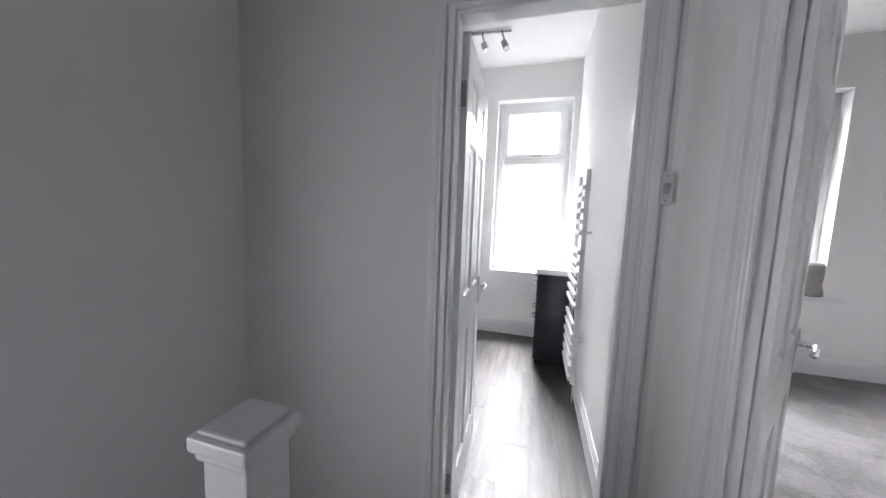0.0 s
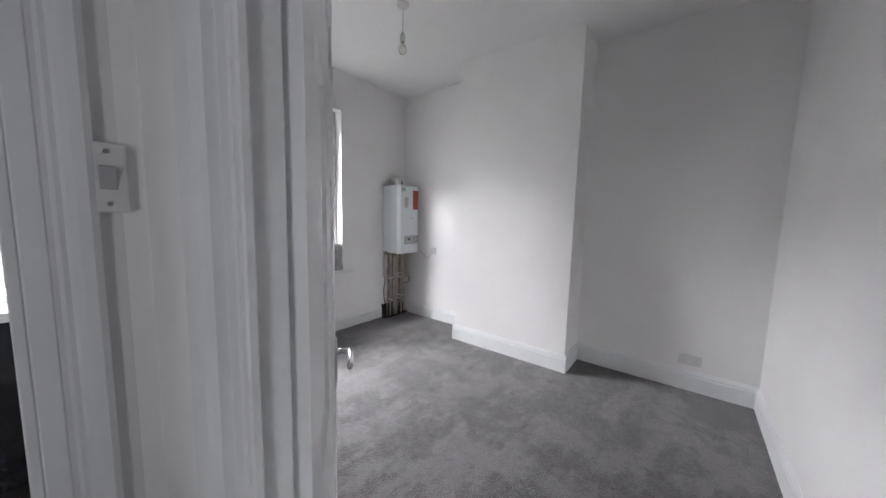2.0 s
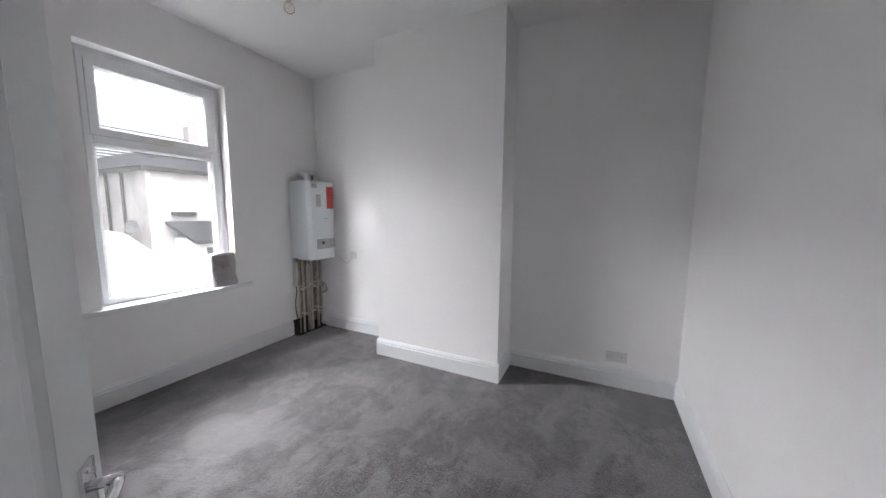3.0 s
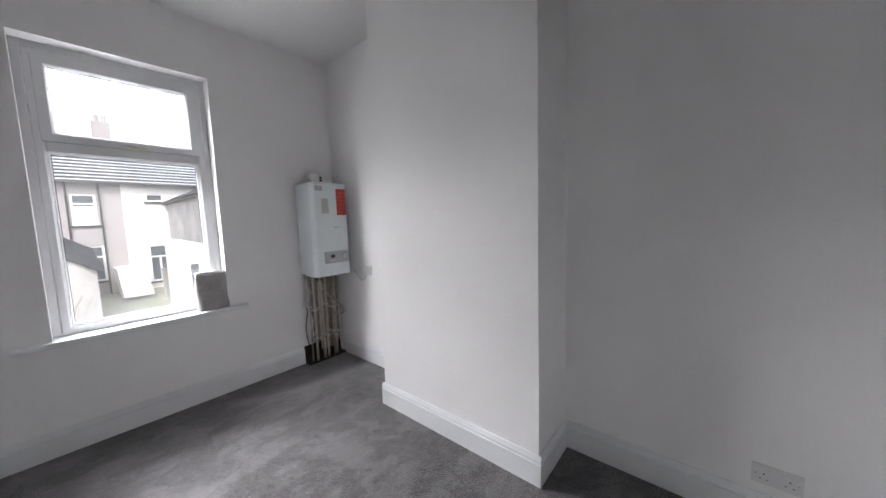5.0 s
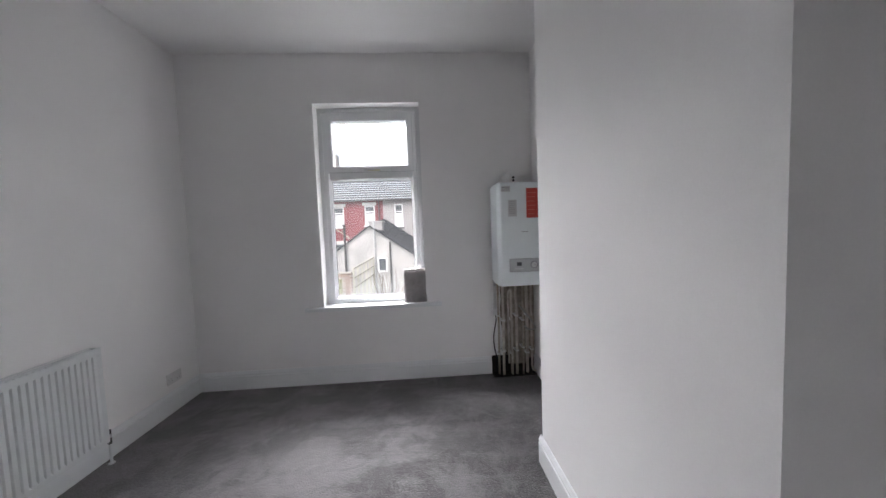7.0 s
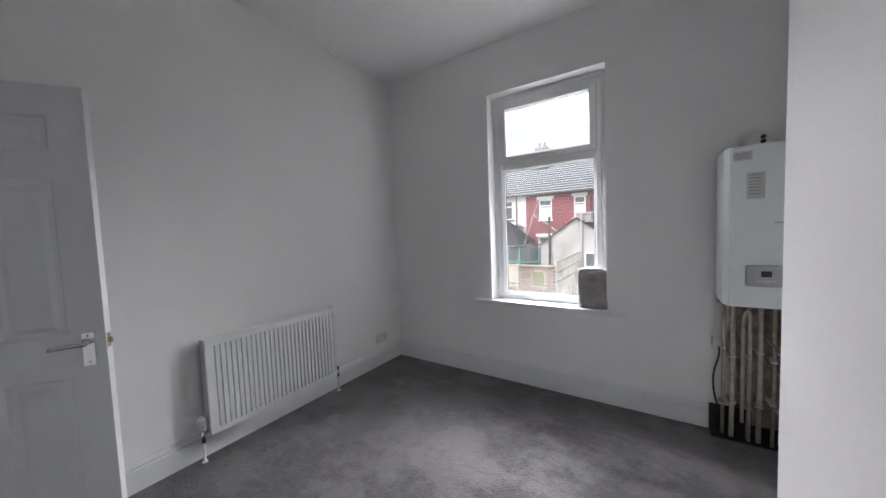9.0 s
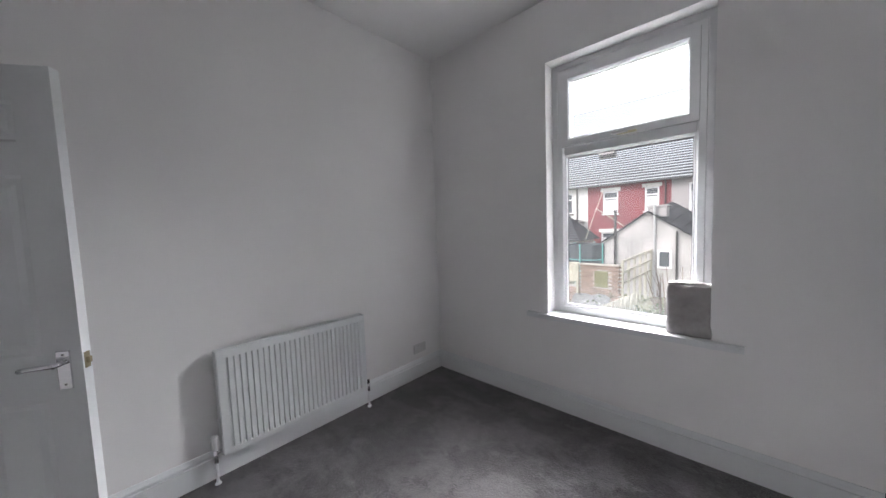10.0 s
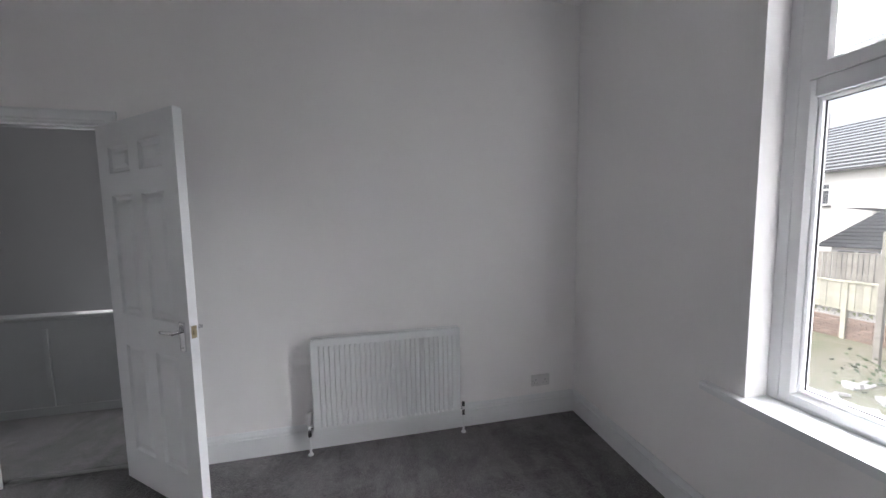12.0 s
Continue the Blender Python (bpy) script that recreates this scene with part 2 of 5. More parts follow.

**TASK TO COMPLETE:** Every line of the material is to be quoted exactly, with no pictures carried over.

**SOLUTION FOR THIS EXERCISE:**
0.0 s
2.0 s
3.0 s
5.0 s
7.0 s
9.0 s
10.0 s
12.0 s
Continue the Blender Python (bpy) script that recreates this scene with part 2 of 5. More parts follow.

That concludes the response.